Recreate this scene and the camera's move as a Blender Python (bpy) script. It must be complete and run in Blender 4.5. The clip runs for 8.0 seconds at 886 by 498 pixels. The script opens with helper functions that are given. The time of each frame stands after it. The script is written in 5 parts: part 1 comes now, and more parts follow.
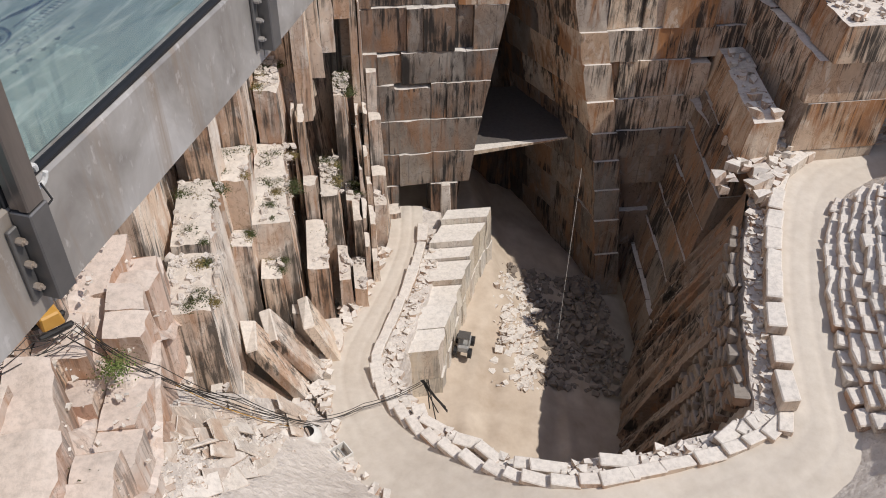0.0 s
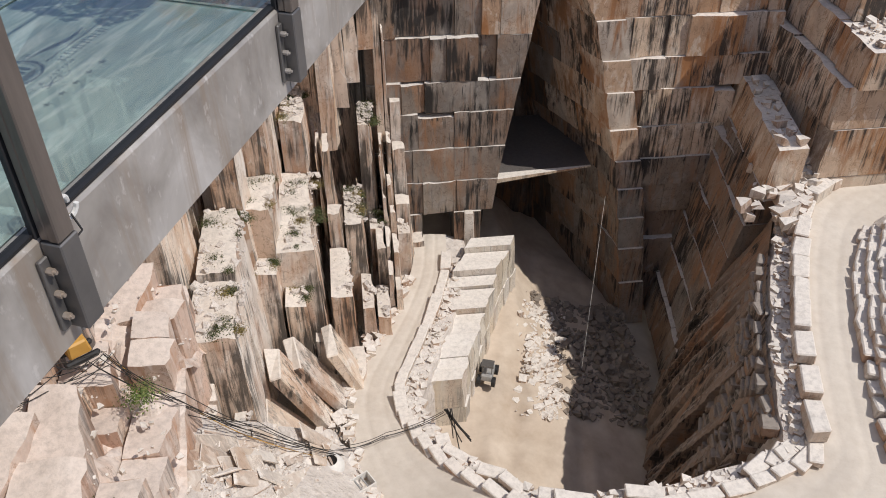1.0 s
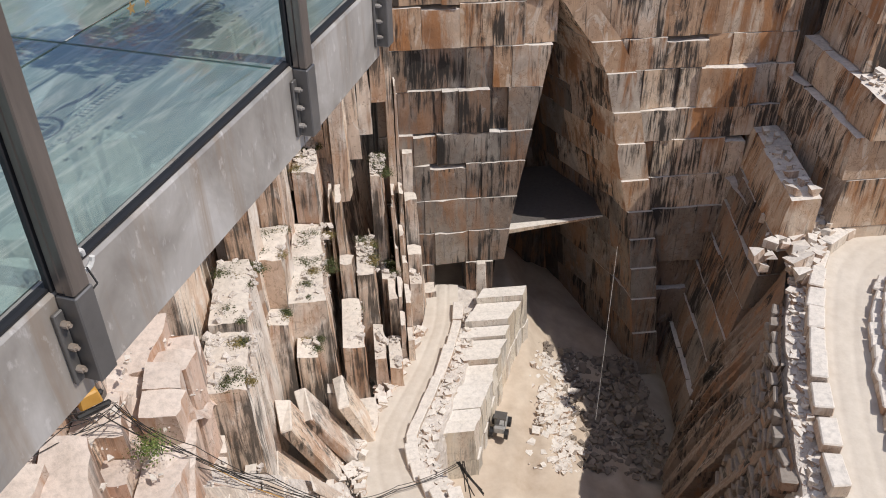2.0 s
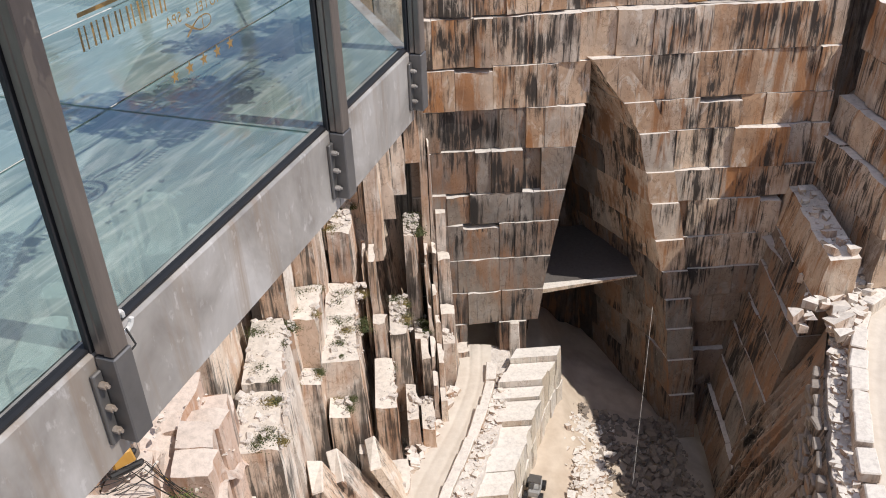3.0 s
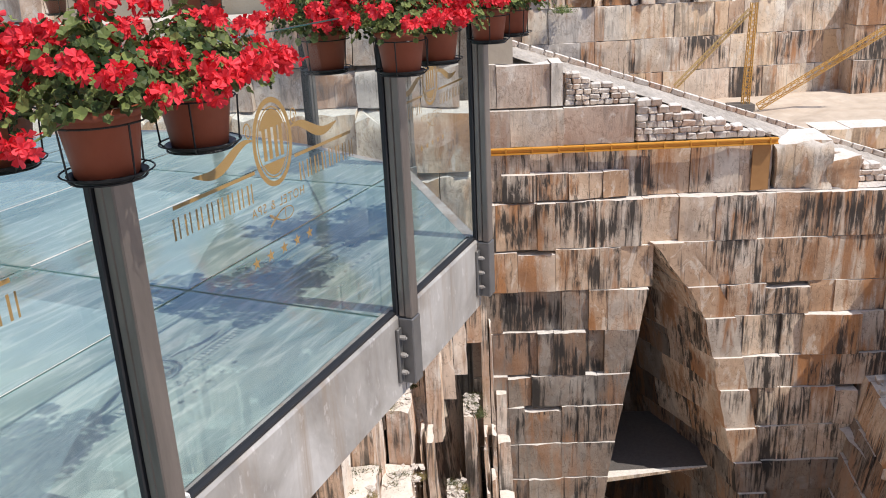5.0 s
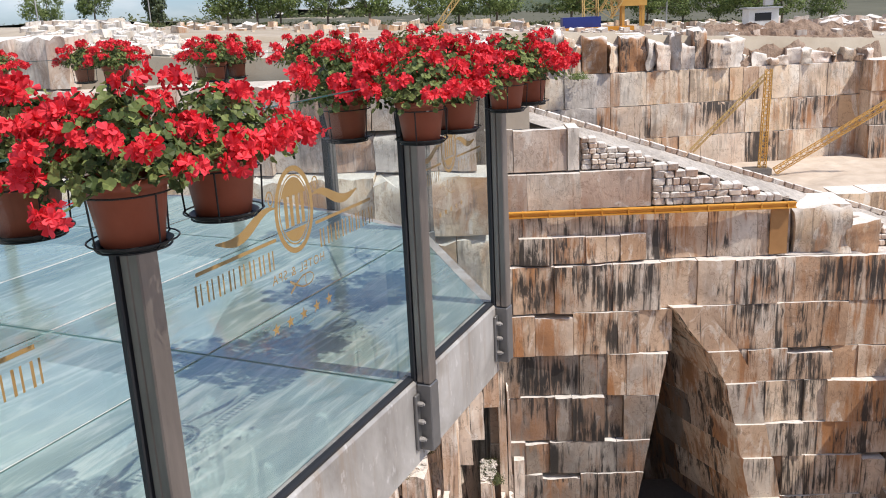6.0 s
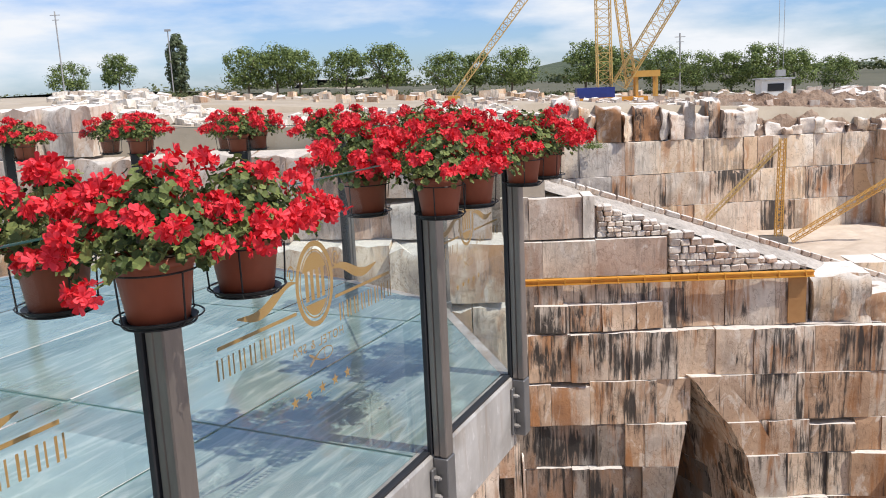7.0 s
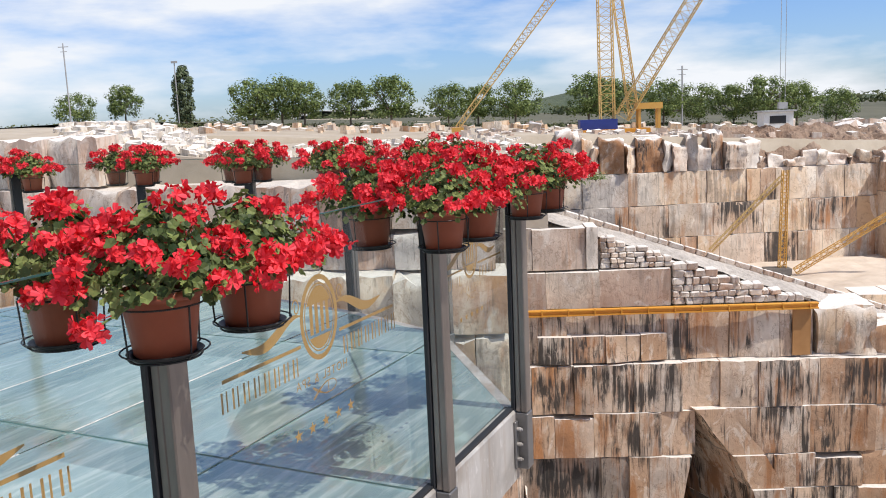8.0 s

> What to produce
Leave the pictures out and copy the rest of the data exactly.

> Full solution
Recreate this scene and the camera's move as a Blender Python (bpy) script. It must be complete and run in Blender 4.5. The clip runs for 8.0 seconds at 886 by 498 pixels. The script opens with helper functions that are given. The time of each frame stands after it. The script is written in 5 parts: part 1 comes now, and more parts follow.
0.0 s
1.0 s
2.0 s
3.0 s
5.0 s
6.0 s
7.0 s
8.0 s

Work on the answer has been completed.